Dear Jaded Consumer,
Great analysis as usual and a cool head as always. One question -- in case of a BK like this one, how would the court value the company? Would it use ACAS's valuations?

(Note: I'm long and likewise overcommitted because this position could significantly shorten my working years.)

Jaded Consumer said...

Anonymous re Court valuing ACAS: The Court doesn't value debtors. The Court just decides disputes.

When the Court has a debtor that can't pay off its creditors, it does things like decide how different creditors' claims will be classified if there's a dispute under the rules governing prioritization, decide whether someone was committing fraud if someone alleges it, decide whether to allow a creditor to pursue a lawsuit against a debtor to create a new debt once the debtor is already before the bankruptcy court, and so on.

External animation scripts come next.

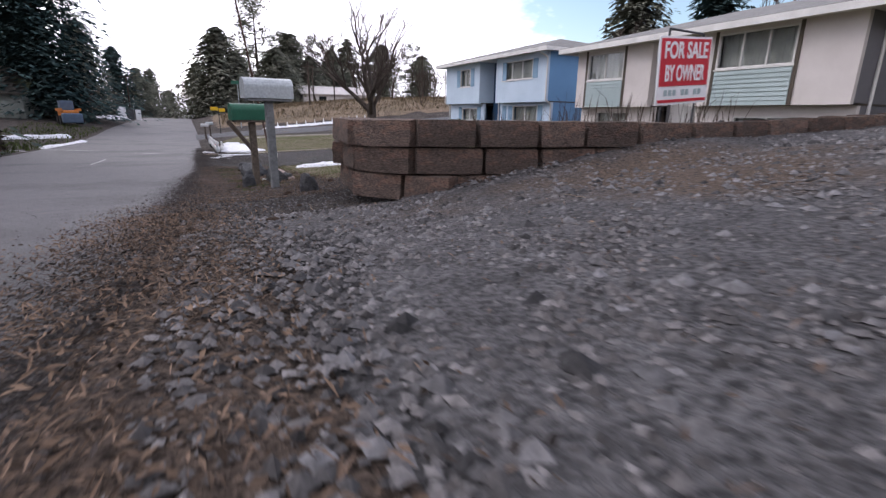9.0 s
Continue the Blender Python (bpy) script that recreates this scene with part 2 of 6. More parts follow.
M["dry_grass"] = material("dry_grass", (0.30, 0.22, 0.115), (0.20, 0.145, 0.08), 2, 0.9, 0.0, 10, island=0.5, mottle=0.3, spec=0.1)
M["green_grass"] = material("green_grass", (0.05, 0.085, 0.02), (0.085, 0.095, 0.03), 2, 0.9, 0.0, 10, island=0.5, mottle=0.3, spec=0.1)
M["stucco"] = material("stucco_beige", (0.70, 0.63, 0.55), (0.63, 0.565, 0.495), 1.0, 0.9, 0.5, 90, mottle=0.1, dist=0.005)
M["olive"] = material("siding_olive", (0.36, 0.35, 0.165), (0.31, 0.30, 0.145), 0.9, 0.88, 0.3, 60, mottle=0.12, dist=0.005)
# shaded copy of the olive siding, about half as bright
M["olive_shade"] = material("siding_olive_shade", (0.17, 0.175, 0.085), (0.14, 0.145, 0.075), 0.9, 0.88, 0.3, 60, mottle=0.12)
M["white_siding"] = material("siding_white", (0.60, 0.56, 0.55), (0.53, 0.49, 0.48), 0.9, 0.85, 0.3, 60, mottle=0.1)
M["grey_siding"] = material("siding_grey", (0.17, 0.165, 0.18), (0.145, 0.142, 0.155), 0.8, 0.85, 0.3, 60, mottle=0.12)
M["teal_lap"] = material("lap_teal", (0.36, 0.43, 0.44), (0.31, 0.38, 0.39), 1.0, 0.8, 0.2, 60, mottle=0.1)
M["blue_light"] = material("siding_pale_blue", (0.50, 0.60, 0.71), (0.44, 0.54, 0.65), 0.9, 0.85, 0.3, 60, mottle=0.1)
M["blue_side"] = material("siding_blue", (0.16, 0.31, 0.52), (0.14, 0.275, 0.47), 0.6, 0.85, 0.3, 50, mottle=0.12)
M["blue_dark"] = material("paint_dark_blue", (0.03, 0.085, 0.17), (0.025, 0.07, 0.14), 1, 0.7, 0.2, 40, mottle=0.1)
M["shutter"] = material("shutter_blue", (0.25, 0.38, 0.52), (0.21, 0.33, 0.46), 2, 0.8, 0.3, 50, mottle=0.1)
M["red_door"] = material("door_red", (0.42, 0.085, 0.06), (0.36, 0.07, 0.05), 2, 0.6, 0.2, 40, mottle=0.08)
M["green_trim"] = material("trim_dark_green", (0.022, 0.075, 0.068), (0.018, 0.06, 0.055), 1.5, 0.7, 0.2, 40, mottle=0.12)
M["white_trim"] = material("trim_white", (0.66, 0.65, 0.64), (0.56, 0.55, 0.54), 2, 0.7, 0.15, 40, mottle=0.08)
M["brown_trim"] = material("trim_brown", (0.085, 0.07, 0.055), (0.065, 0.054, 0.045), 2, 0.8, 0.2, 40, mottle=0.15)
M["dark"] = material("dark_recess", (0.035, 0.035, 0.037), (0.025, 0.025, 0.027), 2, 0.8, 0.1, 40)
M["curtain"] = material("curtain", (0.52, 0.50, 0.46), (0.40, 0.385, 0.36), 3, 0.9, 0.3, 20, mottle=0.1)
M["roof_grey"] = material("shingle_grey", (0.20, 0.195, 0.19), (0.16, 0.155, 0.15), 1.4, 0.9, 0.7, 14, dist=0.02, mottle=0.3)
M["roof_dark"] = material("shingle_dark", (0.075, 0.068, 0.06), (0.055, 0.05, 0.045), 1.4, 0.9, 0.7, 14, dist=0.02, mottle=0.3, third=(0.09, 0.095, 0.05), third_scale=0.7)
M["glass"] = glass("window_glass")
M["metal_white"] = material("painted_metal_white", (0.58, 0.58, 0.57), (0.48, 0.48, 0.48), 5, 0.45, 0.15, 50, mottle=0.1, spec=0.5)
M["metal_galv"] = material("galvanised_metal", (0.42, 0.45, 0.47), (0.33, 0.36, 0.38), 4, 0.45, 0.2, 40, metal=0.4, mottle=0.15)
M["metal_dark"] = material("dark_metal", (0.05, 0.05, 0.055), (0.035, 0.035, 0.04), 4, 0.55, 0.2, 40, mottle=0.2)
M["rust"] = material("rusty_pipe", (0.085, 0.05, 0.04), (0.06, 0.036, 0.03), 8, 0.85, 0.5, 50, mottle=0.3)
M["post_wood"] = material("post_wood", (0.105, 0.085, 0.068), (0.075, 0.06, 0.05), 8, 0.9, 0.5, 30, mottle=0.3)
M["post_grey"] = material("post_grey", (0.16, 0.165, 0.17), (0.12, 0.125, 0.13), 8, 0.85, 0.4, 40, mottle=0.2)
M["green_box"] = material("green_metal", (0.02, 0.10, 0.06), (0.016, 0.08, 0.05), 4, 0.5, 0.1, 40, mottle=0.1)
M["bin_green"] = material("green_plastic", (0.02, 0.13, 0.05), (0.016, 0.11, 0.045), 4, 0.5, 0.1, 40, mottle=0.08)
M["sign_red"] = material("sign_red", (0.50, 0.028, 0.045), (0.44, 0.025, 0.04), 2, 0.5, 0.0, 30, mottle=0.04)
M["sign_white"] = material("sign_white", (0.74, 0.74, 0.76), (0.68, 0.68, 0.70), 2, 0.5, 0.0, 30, mottle=0.04)
M["sign_blue"] = material("sign_blue", (0.06, 0.10, 0.30), (0.05, 0.085, 0.26), 2, 0.5, 0.0, 30, mottle=0.04)
M["sign_yellow"] = material("sign_yellow", (0.72, 0.45, 0.02), (0.62, 0.39, 0.02), 2, 0.5, 0.0, 30, mottle=0.05)
M["pin_white"] = material("pin_white", (0.70, 0.70, 0.70), (0.58, 0.58, 0.57), 6, 0.45, 0.2, 40, third=(0.42, 0.41, 0.38), third_scale=9, third_at=(0.56, 0.75), mottle=0.08, obrand=0.08)
M["pin_grey"] = material("pin_weathered", (0.42, 0.44, 0.45), (0.34, 0.35, 0.36), 6, 0.6, 0.3, 40, third=(0.55, 0.6, 0.66), third_scale=6, mottle=0.1)
M["pin_red"] = material("pin_red_band", (0.50, 0.12, 0.12), (0.42, 0.20, 0.19), 10, 0.5, 0.1, 40)
M["ball_dark"] = material("dark_ball", (0.018, 0.035, 0.032), (0.014, 0.026, 0.026), 5, 0.35, 0.1, 40, mottle=0.1)
M["iron"] = material("cast_iron_rust", (0.30, 0.235, 0.20), (0.22, 0.17, 0.14), 8, 0.75, 0.5, 60, mottle=0.3)
M["barrel_wood"] = material("barrel_wood", (0.17, 0.125, 0.095), (0.115, 0.085, 0.066), 5, 0.9, 0.6, 30, obrand=0.35, mottle=0.3)
M["hoop"] = material("hoop_metal", (0.09, 0.085, 0.08), (0.06, 0.055, 0.05), 8, 0.6, 0.3, 40)
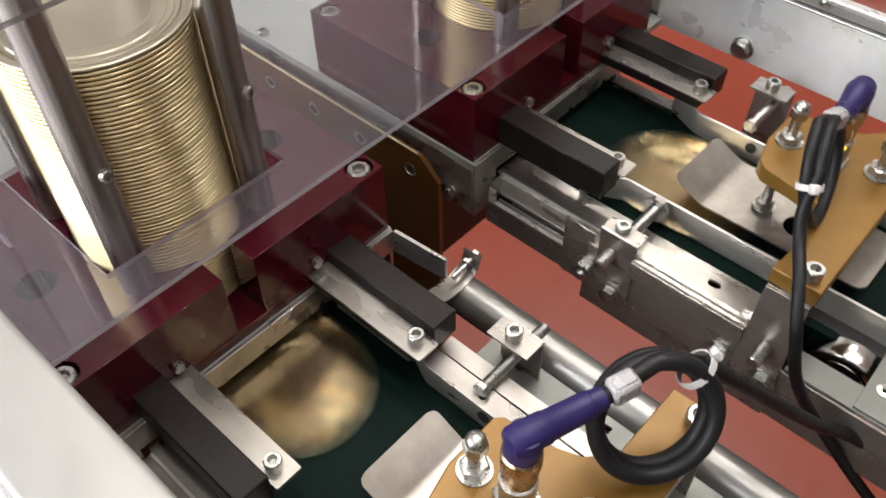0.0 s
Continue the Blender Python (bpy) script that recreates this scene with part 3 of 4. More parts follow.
# ---- conveyors ----
def conveyor():
    t = thing("belt_conveyor", "narrow belt conveyor with a dark green belt and steel side sheets", "conveyor", (CX, -0.25, -0.14), "belt conveyors")
    bm = bmesh.new()
    plate(bm, [(0.13, -0.0842), (-0.52, -0.0842), (-0.535, -0.09), (-0.535, -0.11), (-0.52, -0.116), (0.13, -0.116)], [], CX - 0.060, CX + 0.062, UP_X)
    part("belt", bm, BELT, t, "dark green belt")
    # left side: flange, stepped sheets
    bm = bmesh.new()
    plate(bm, rect(0.0165, 0.0405, -0.2280, -0.0115), [slot(0.0275, -0.187, 0.009, 0.0055, 1.57)], -0.0825, -0.0805)
    part("flange", bm, STEEL, t)
    # brighter metal here paints the light caught along the rib's edge
    bm = bmesh.new()
    plate(bm, rect(-0.1045, -0.0165, -0.0824, -0.0785), [], 0.0146, 0.0164, UP_X)
    part("lip_strip", bm, FRAMEALU, t, "folded sheet edge with light painted into its colour")
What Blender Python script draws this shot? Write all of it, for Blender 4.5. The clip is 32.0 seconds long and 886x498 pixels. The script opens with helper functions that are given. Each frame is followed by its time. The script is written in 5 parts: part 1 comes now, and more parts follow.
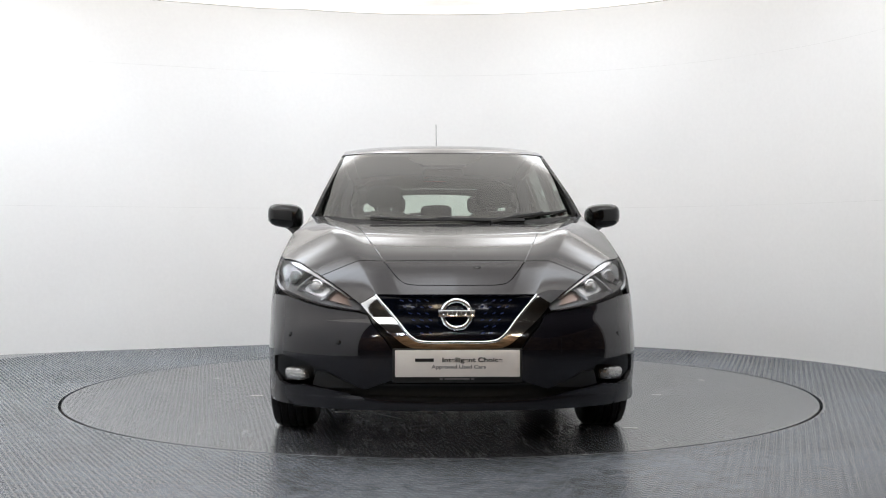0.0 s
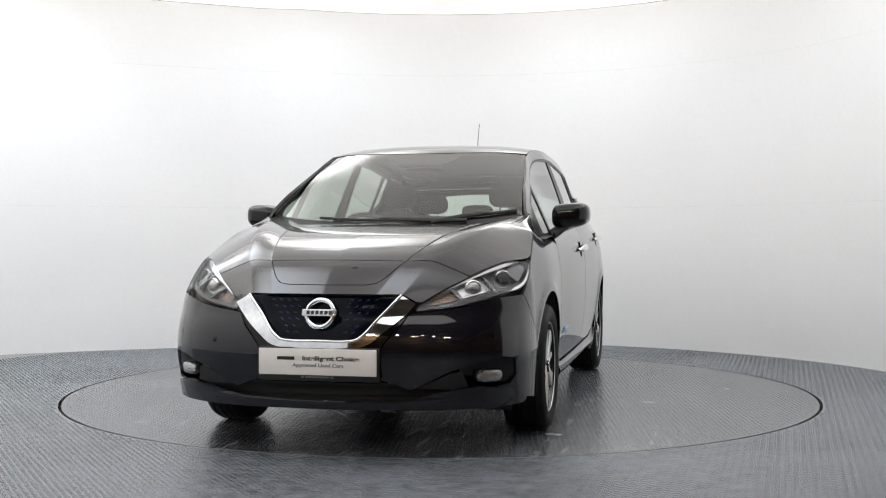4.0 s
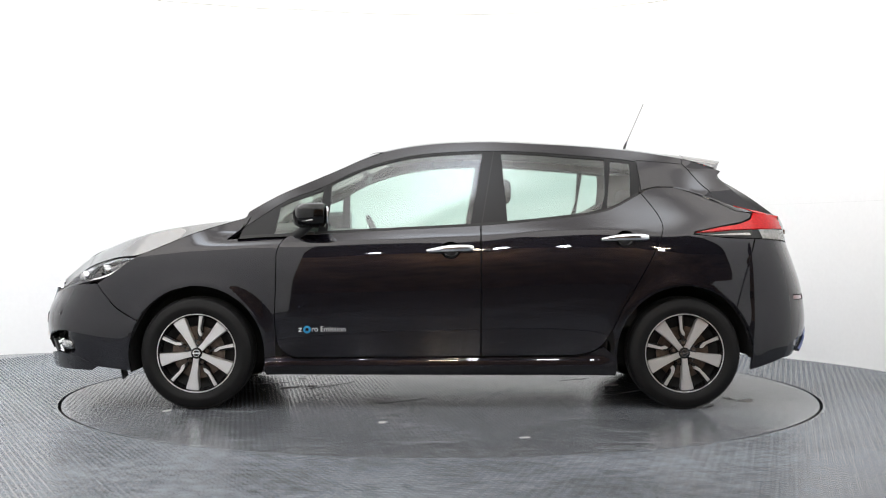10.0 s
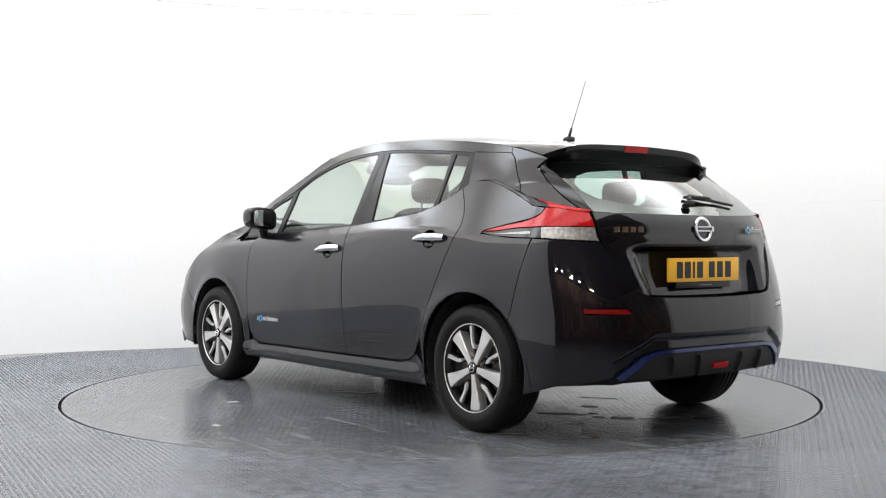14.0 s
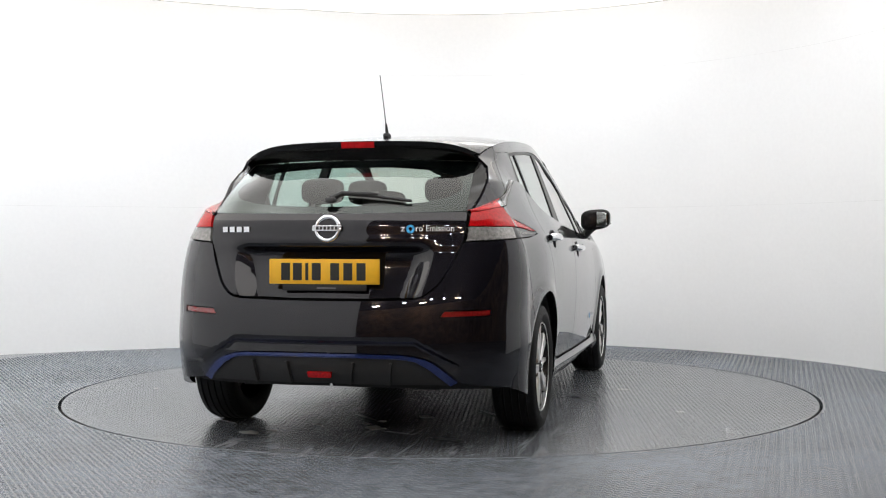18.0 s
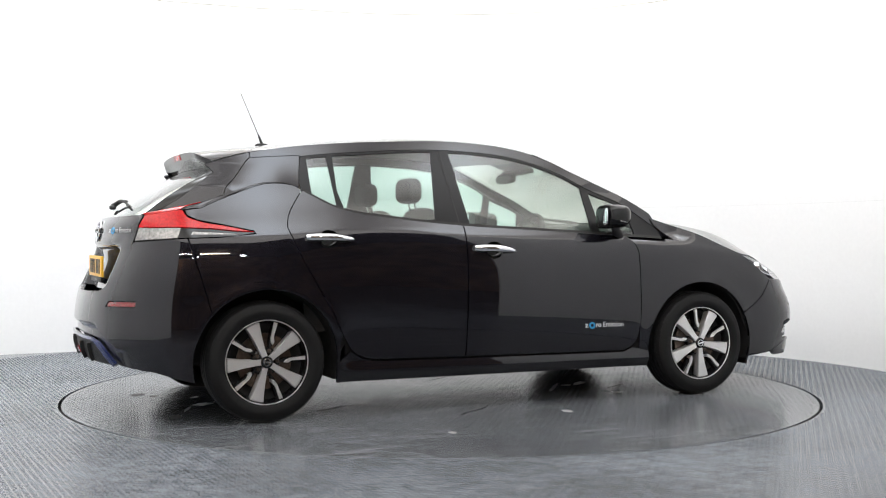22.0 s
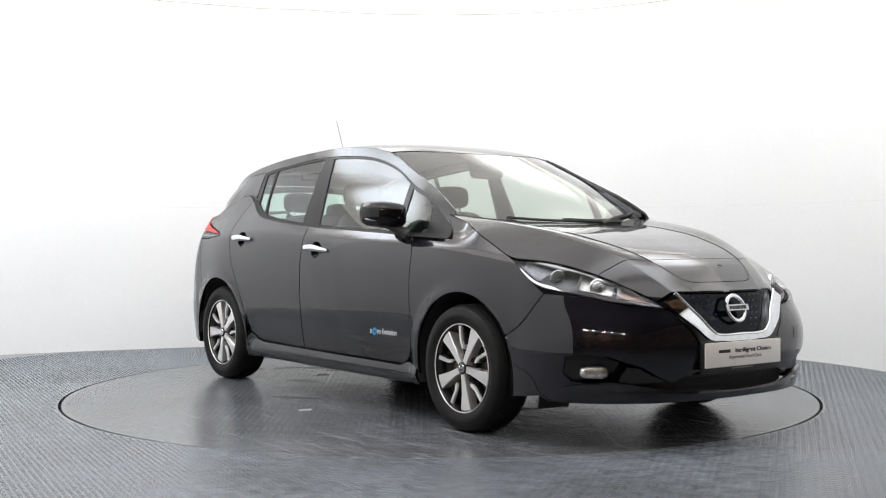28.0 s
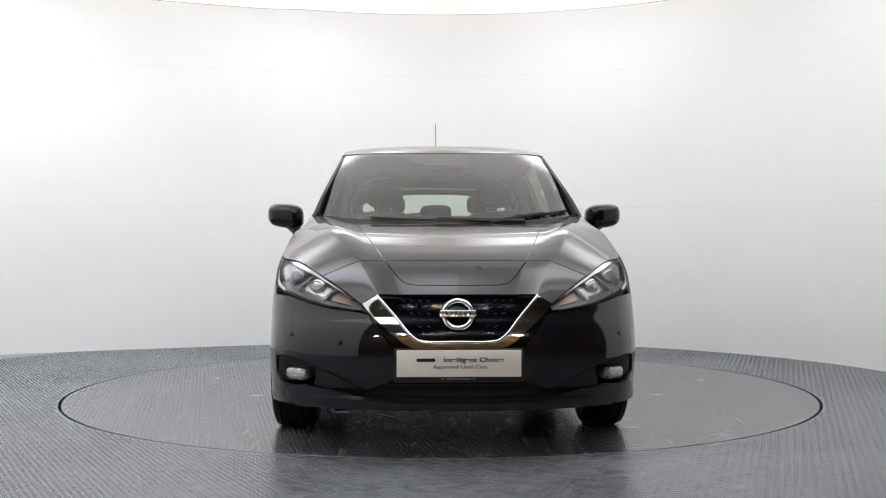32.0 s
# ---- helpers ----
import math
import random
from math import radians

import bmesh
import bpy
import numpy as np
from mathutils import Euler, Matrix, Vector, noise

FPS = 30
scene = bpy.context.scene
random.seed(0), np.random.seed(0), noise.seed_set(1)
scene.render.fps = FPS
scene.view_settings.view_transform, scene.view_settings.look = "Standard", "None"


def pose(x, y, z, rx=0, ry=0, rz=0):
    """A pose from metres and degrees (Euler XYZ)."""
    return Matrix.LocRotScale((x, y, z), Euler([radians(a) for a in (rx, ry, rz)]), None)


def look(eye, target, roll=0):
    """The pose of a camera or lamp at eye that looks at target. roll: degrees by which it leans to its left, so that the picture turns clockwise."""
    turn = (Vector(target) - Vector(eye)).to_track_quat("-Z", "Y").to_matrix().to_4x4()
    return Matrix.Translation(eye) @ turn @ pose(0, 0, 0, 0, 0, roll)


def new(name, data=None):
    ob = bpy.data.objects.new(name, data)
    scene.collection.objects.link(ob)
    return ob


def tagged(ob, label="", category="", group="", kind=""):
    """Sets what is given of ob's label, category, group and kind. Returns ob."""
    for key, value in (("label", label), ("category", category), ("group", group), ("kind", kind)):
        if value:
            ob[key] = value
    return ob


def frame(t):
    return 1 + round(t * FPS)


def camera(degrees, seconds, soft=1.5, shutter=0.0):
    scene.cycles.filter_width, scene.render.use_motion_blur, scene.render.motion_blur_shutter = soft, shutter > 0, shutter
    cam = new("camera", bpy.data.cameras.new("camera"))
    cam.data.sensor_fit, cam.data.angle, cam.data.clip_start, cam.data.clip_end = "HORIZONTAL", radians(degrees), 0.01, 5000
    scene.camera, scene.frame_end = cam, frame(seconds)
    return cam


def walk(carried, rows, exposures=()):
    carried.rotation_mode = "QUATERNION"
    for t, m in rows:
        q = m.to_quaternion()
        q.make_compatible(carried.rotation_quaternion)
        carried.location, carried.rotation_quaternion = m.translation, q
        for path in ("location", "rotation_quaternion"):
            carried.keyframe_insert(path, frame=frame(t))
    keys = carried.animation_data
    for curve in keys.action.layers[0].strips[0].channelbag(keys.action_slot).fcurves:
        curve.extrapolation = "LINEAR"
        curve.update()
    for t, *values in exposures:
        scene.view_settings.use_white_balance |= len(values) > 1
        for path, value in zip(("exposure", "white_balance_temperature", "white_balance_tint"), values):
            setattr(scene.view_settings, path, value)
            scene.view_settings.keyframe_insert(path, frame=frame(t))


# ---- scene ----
from mathutils.geometry import delaunay_2d_cdt

# camera: still, at the mouth of the photo booth
cam = camera(42.62, 32.0, soft=1.1)
CAM = pose(0.015, -7.122, 0.935, 89.56, 0, 0)
walk(cam, [(0.0, CAM), (32.0, CAM)], exposures=[(0.0, -0.18), (2.0, -0.2), (4.0, -0.18), (6.5, 0.06), (9.0, 0.28), (12.0, 0.28), (16.0, 0.02), (17.0, -0.06), (18.0, -0.03), (20.0, 0.15), (23.0, 0.28), (25.5, 0.26), (28.0, 0.12), (30.0, -0.14), (32.0, -0.19)])

# ---------------------------------------------------------------- world
world = bpy.data.worlds.new("world")
scene.world = world
world.use_nodes = True
world.node_tree.nodes["Background"].inputs[0].default_value = (0.02, 0.02, 0.022, 1)
world.node_tree.nodes["Background"].inputs[1].default_value = 1.0
CEILING_LIGHT, DIM_LIGHT, RIM_LIGHT = 5.4, 0.62, 1.35
BACK_LAMP = 200.0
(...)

In this case, ACAS wants the Court to decide whether its reorganization plan (that pays down principal and gives creditors a bonus on the way) should be shoved down the throats of the minority of unsecured creditors who are not in favor of the plan. While ACAS is before the Court, it'll keep operating its business as debtor-in-possession, because it's fully capable of making timely payment of interest to all its creditors.

The Court will never be asked about ACAS' value, although ACAS will have to make reports about its value promptly on filing with the Court (it has to prove it's a real Chapter 11, for example, and not a Chapter 7; its huge positive net asset value is the key to making this obvious, but without ACAS' financial condition reports, the Court would never know).

While I'm not eager to see ACAS take a hit, I would be interested in an opportunity to make an investment at obviously erroneous prices. The bankruptcy filing could be just the opportunity.